The New York-born, Calabria-based filmmaker is already well-known figure in festival-land. The boisterous 33-year-old has won numerous prizes and toured extensively with his two shorts and two features, all of them set in the same Calabrese town, and all them formally audacious mixes of documentary and neo-realist fiction.
Carpignano has a fascinating approach, taking real-life figures and having them dramatize their lives. Though the films are scripted in advance, he works with his actors – all of them playing themselves – to hit their beats naturally. His films are set in the small town where he lives, with side-characters from one film becoming the leads of the next. In world where Marvel reigns supreme, he’s created a wholly different kind of shared cinematic universe.
“A Ciambra” attracted the support of Martin Scorsese, who signed on as executive producer and offered notes in the editing room. The film took top honors at Director’s Fortnight sidebar at Cannes and sold to IFC Films, who are looking to release it this autumn.
But the festival circuit can be a little too insular for Carpignano’s liking. “Yes, there are civilians,” he told TheWrap. “But it’s mainly people who do this for a living. You come to Karlovy Vary and there are students there.
“The bubble in Cannes creates energy around some things that later fall down, and some things that go unnoticed end up exploding.
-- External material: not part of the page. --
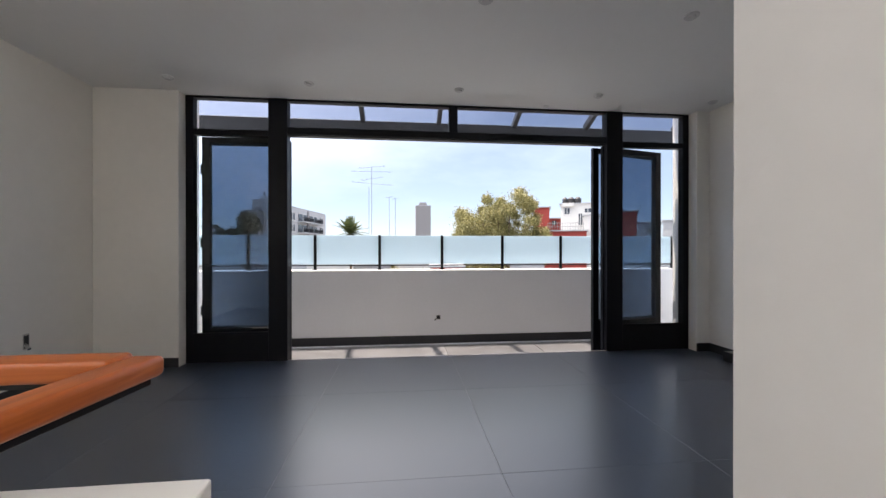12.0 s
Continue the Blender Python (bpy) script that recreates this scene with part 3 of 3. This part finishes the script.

When you’re out of the big bang, it’s great to go to a festival and see what sticks.
“You see the films that are continuing to play and you realize how the real world responds to the movies that are out there. That’s one thing I really appreciate about this festival.”
Karlovy Vary offered a number of worldwide premieres as well, and a successful berth can launch a film towards greater renown. That certainly seems the case with “The Cakemaker,” which is without a doubt the buzziest title playing in competition this year.
The German/Israeli production received a standing ovation so long and impassioned that director Ofir Raul Graizer still seemed shell-shocked hours after the film’s Tuesday screening. The festival’s artistic director, Karel Och, corroborated that response, tweeting a video of the ovation and calling it “unforgettable.” Speaking to TheWrap on Thursday, Och said that he had never seen anything like it.
Check in with any random festivalgoer, and you’d good reason to believe him. People have been responding in droves to this delicate melodrama about a German baker Thomas, who falls quickly and passionately in love with a visiting Israeli businessman Oran. When Oran suddenly dies, Thomas heads to Israel to meet his lover’s wife Anat, who of course had no idea that her husband was seeing another man.
The film expertly treats questions of identity, forgiveness, and the weight of secrets. It was a labor of love for all involved. You can never tell what might move the jury, so let’s abstain from any award prognostication for the time being, But we can say this with certainty: One way or another, Graizer and crew will leave this festival knowing that they’ve got a film that plays.
That might be the greatest honor Karlovy Vary can offer.